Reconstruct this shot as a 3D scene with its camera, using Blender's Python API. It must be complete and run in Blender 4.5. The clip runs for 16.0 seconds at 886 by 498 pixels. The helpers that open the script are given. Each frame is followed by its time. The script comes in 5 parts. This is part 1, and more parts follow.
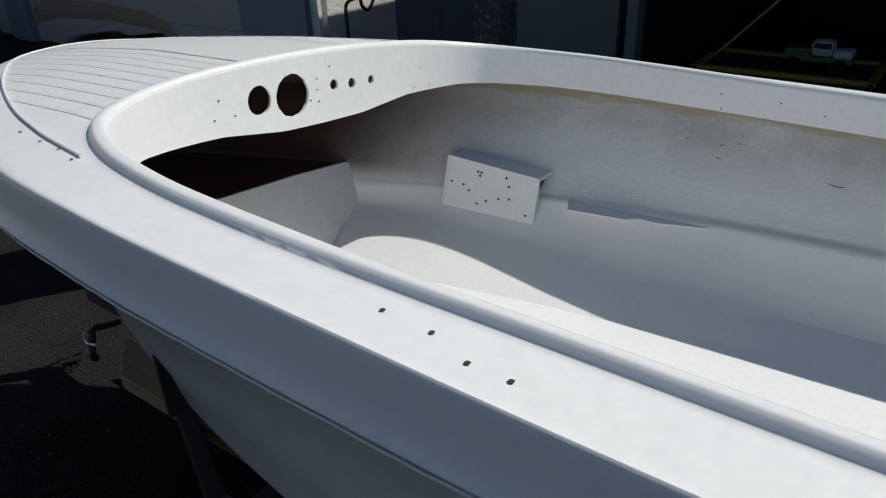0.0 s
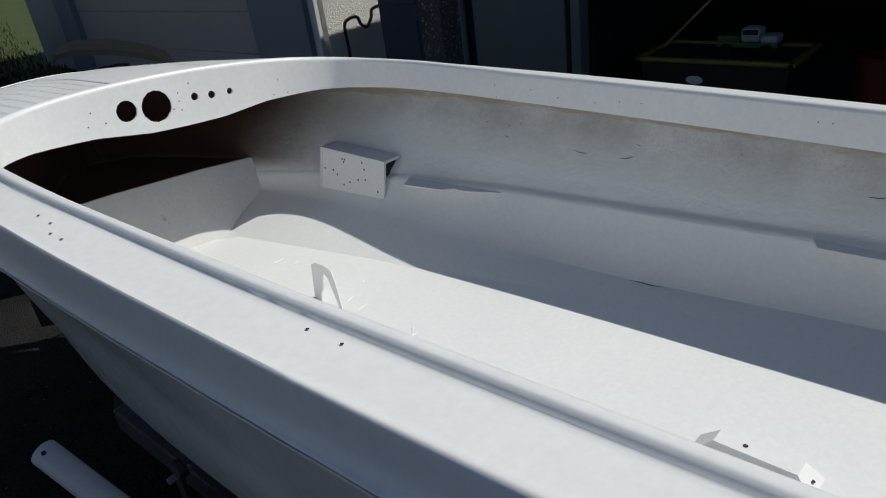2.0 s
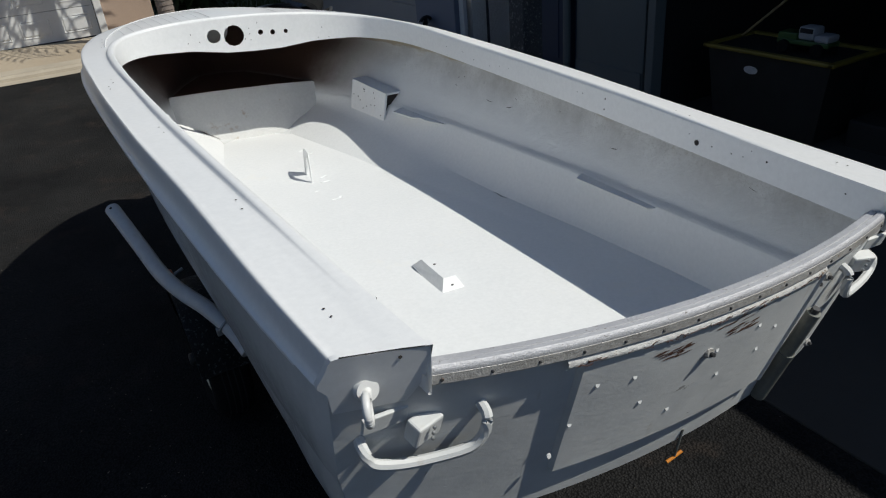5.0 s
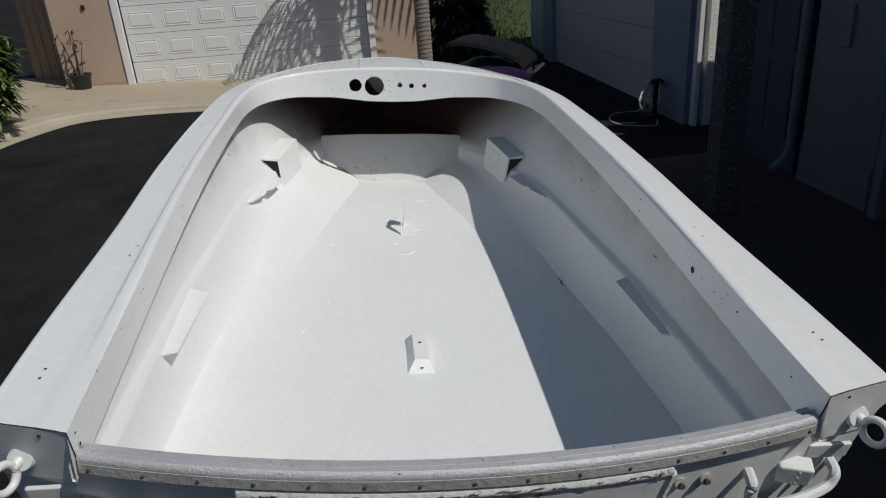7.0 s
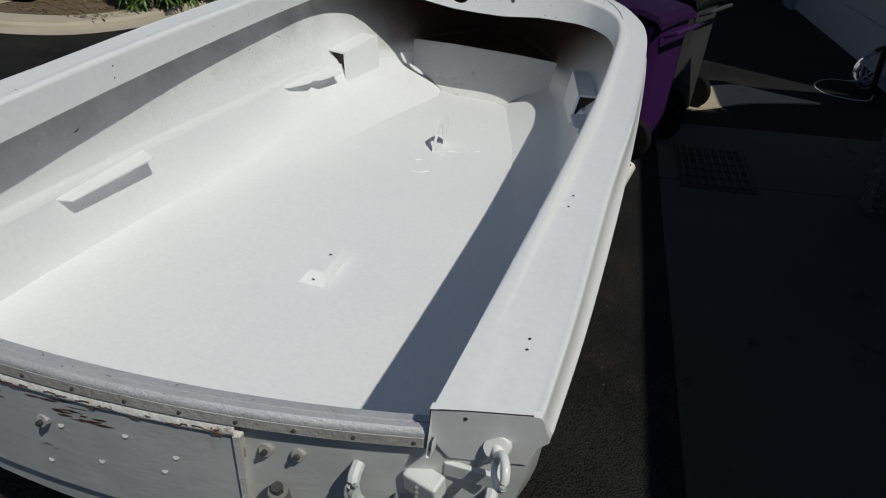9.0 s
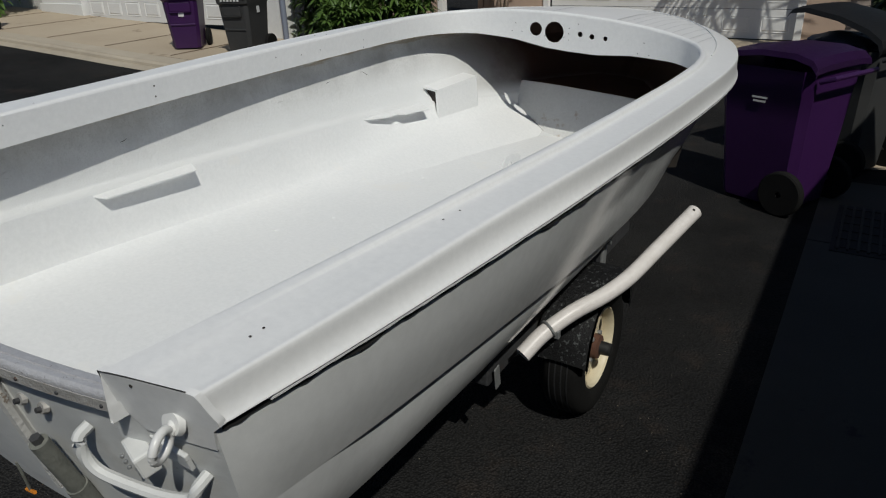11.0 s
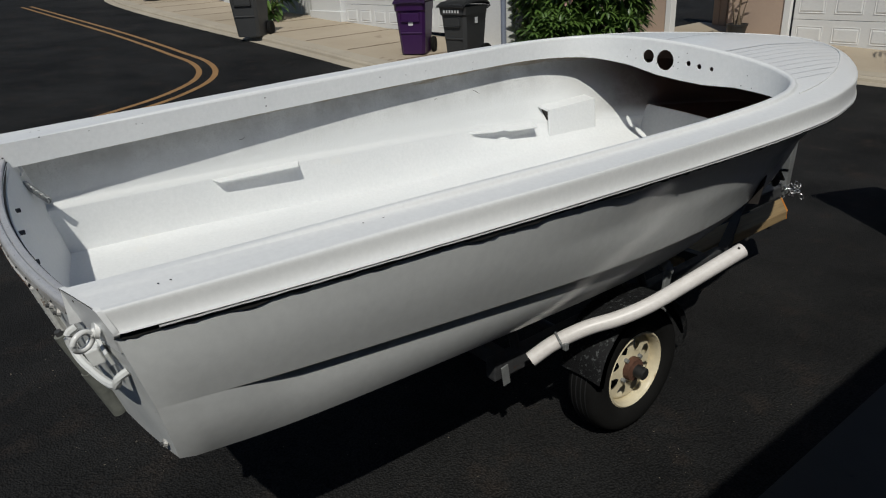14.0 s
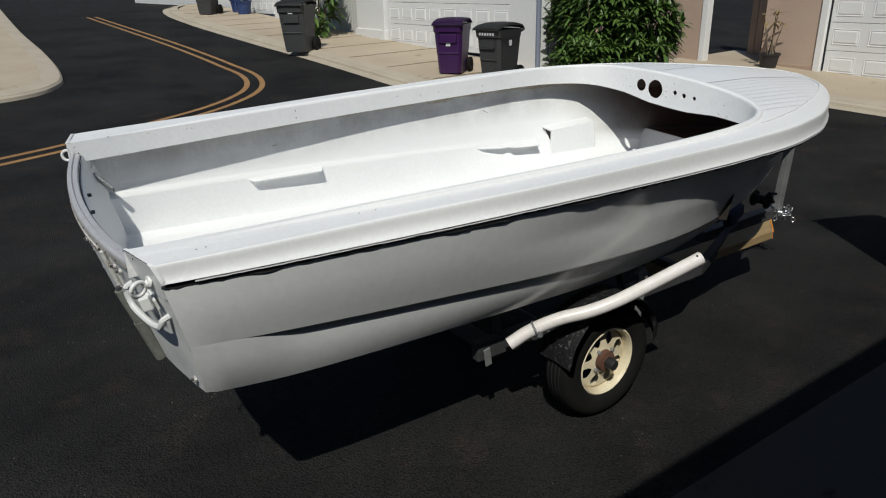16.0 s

> _Do this_: From start to finish, output the listing exactly, but omit its pictures.

> _Exercise solution_:
Reconstruct this shot as a 3D scene with its camera, using Blender's Python API. It must be complete and run in Blender 4.5. The clip runs for 16.0 seconds at 886 by 498 pixels. The helpers that open the script are given. Each frame is followed by its time. The script comes in 5 parts. This is part 1, and more parts follow.
0.0 s
2.0 s
5.0 s
7.0 s
9.0 s
11.0 s
14.0 s
16.0 s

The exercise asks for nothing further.